Myth 4. Busted: Offshoring is a career-killer.
Opportunity lies in offshoring for employees of a company transitioning to a distributed model. The reality is, no iOS developer will retire an iOS developer. They will go on to become solutions architects, product owners, IT directors or CTOs.
For United States-based teams, it represents a chance to advance, lead and expand beyond just a technical skillset. The best distributed teams are organized by progress toward given features with managers directing them from the host company. For former developers, remote project work offers the opportunity to advance into that manager or product owner role.
Myth 5. Busted: You can make distributed Agile software development work from any low-cost geography.

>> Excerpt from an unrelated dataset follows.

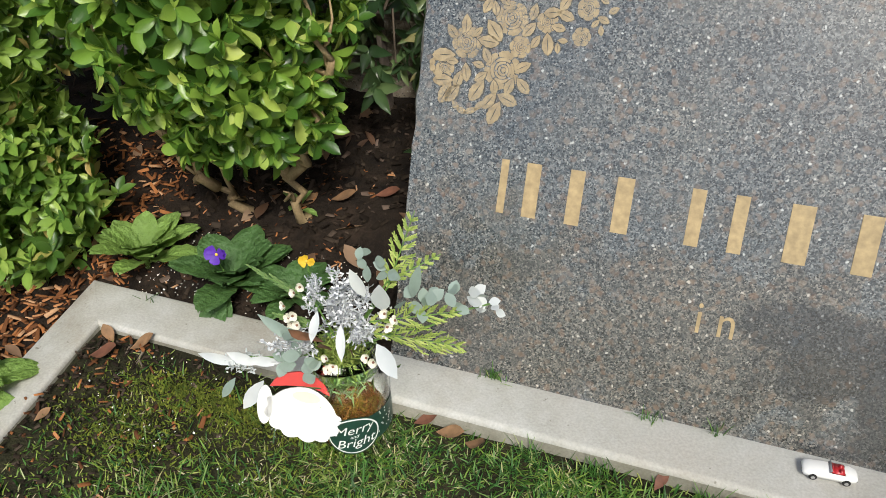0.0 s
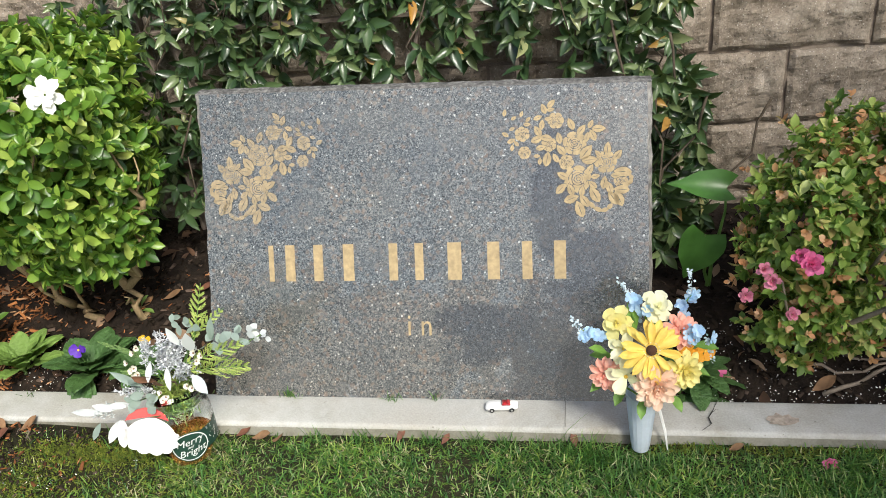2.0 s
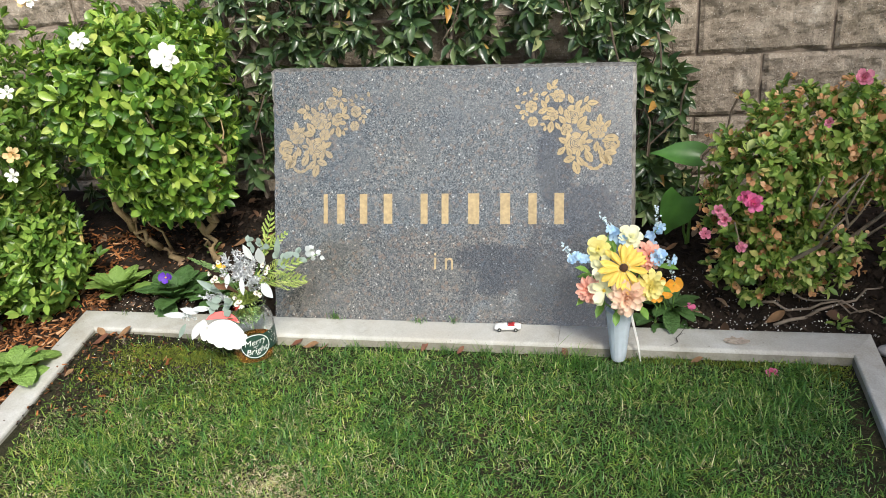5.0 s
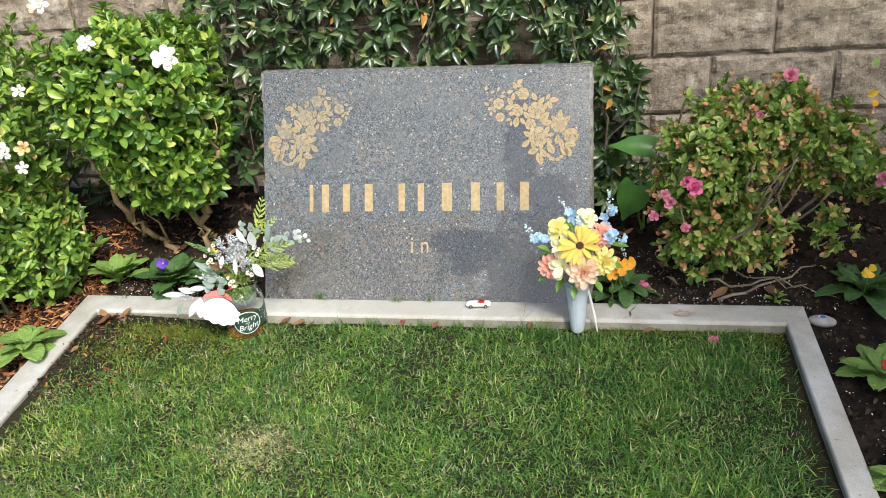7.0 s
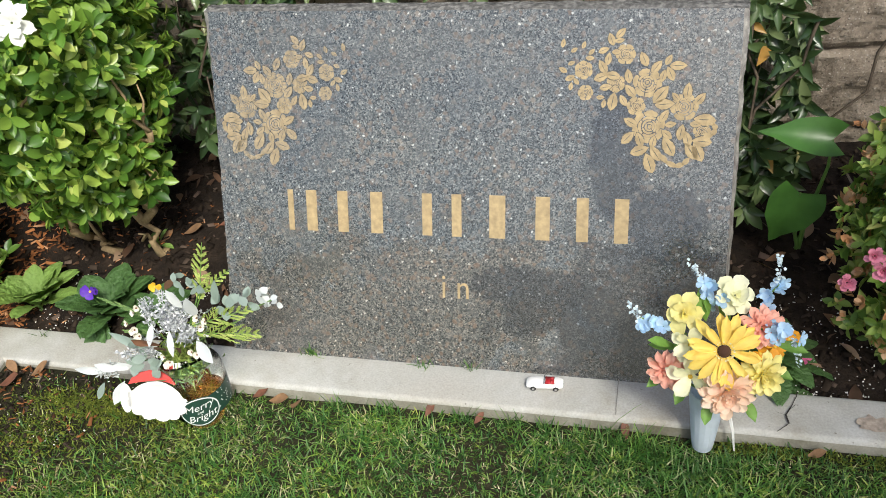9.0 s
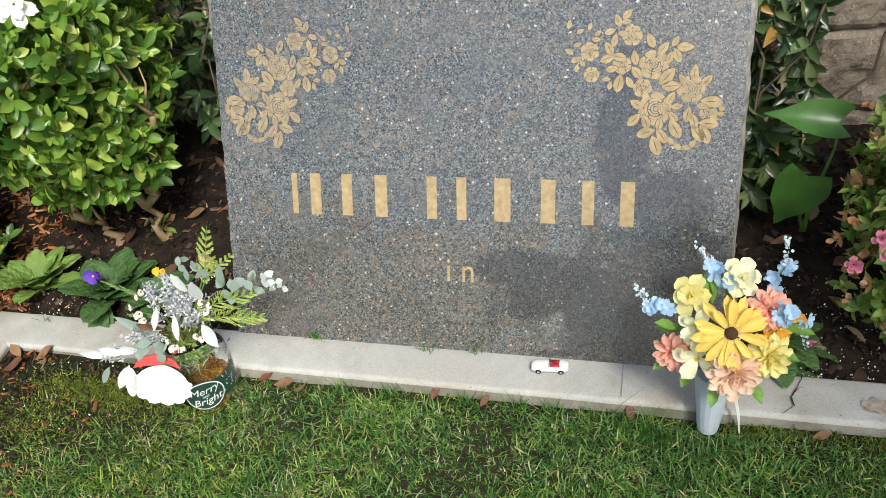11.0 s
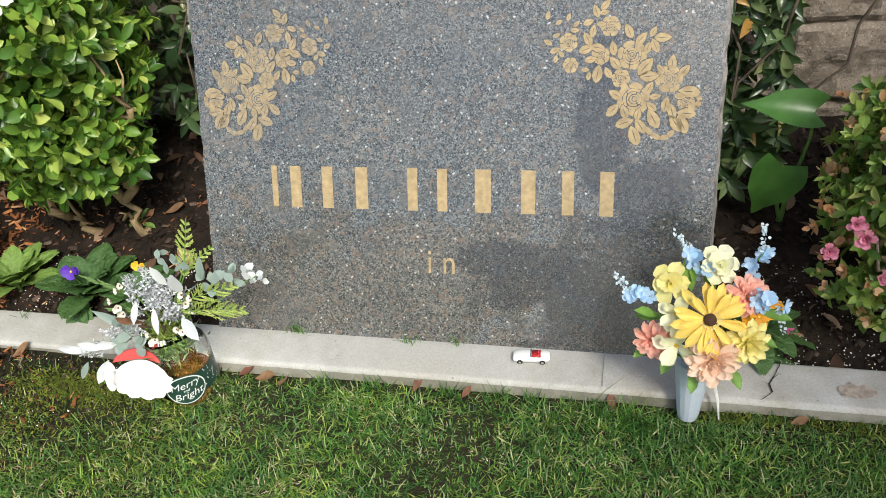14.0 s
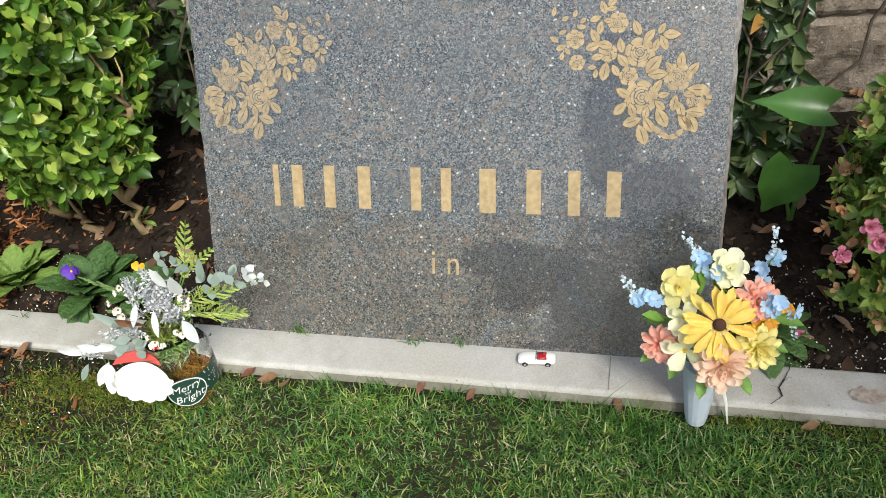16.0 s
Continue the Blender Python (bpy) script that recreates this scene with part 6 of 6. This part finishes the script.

Wrong on all counts. Choosing the location of your distributed team is often one of the best predictors of long-term success and sustainability. Depending on the location of the host team, it’s more difficult to maintain a few hours of overlap than others. Our Bulgarian office, for example, works 12-8PM. That way project teams have four hours of overlap to meet and collaborate. In our new Swedish location, officing in the Astrazeneca BioVentureHub, we will have 6 hours of overlap with the Bulgarian team sans any work time adjustments. The Swedish team will interact with our development team from 11 AM to 5 PM Swedish time (or noon to 6 PM Bulgarian time).
Myth 6. Busted: The cultural gaps are simply too broad to overcome when leading virtual teams.
This myth seems increasingly antiquated in today’s connected world where new partnerships grow through LinkedIn, Twitter, Quora and Slack overcoming national and cultural differences everyday. Though, being able to find commonalities with your new team is important. If you’re working for a US-based organization with a predominantly Western mindset, choosing a European location to source your remote team likely requires less cross-cultural education than other talent hubs like India or China. Either are viable from a cultural standpoint.
Myth 7. Busted: You should expect your remote team to work when you do, even if it means they work at night.
Organizations are powered by their people. They are only as strong and consistent as their talent is. Burning out your remote team won’t accomplish any of these objectives and may jeopardize your value proposition. There’s no reason to think this talent pool would want to live a lifestyle any less sustainable than members of the host organization. Instead, look to source remote team members from geographies that require the least shift to maintain cohesion and work/life balance.
For example, staff in our BG office work through the rush-hour traffic and can still accommodate a late dinner with family.
Myth 8. Busted: Cost is the only reason to offshore development.
Cost is certainly one of the primary drivers to offshore development, but it’s certainly not the only reason. Finding the right talent is another. Combination onshore/offsource models offer companies the highest holistic value enabling them to maximize value and expertise via a remote satellite team/office while still having the convenience to meet stateside. The right partner will work with you to make this model successful and sustainable.
Companies may also choose to pursue leading virtual teams to expand their operational reach, maximize productivity and reduce delivery times.
Competition for consumer attention is global. To meet demand, businesses must engage the best resources anywhere in the world to meet expectations and protect (or grow) their market share.
Not location, but rather value and the adherence to rigorous discipline (not overly process-heavy or light, just right or “lagom” as we’d say in Sweden) is the determinant of successful technology development leading virtual teams.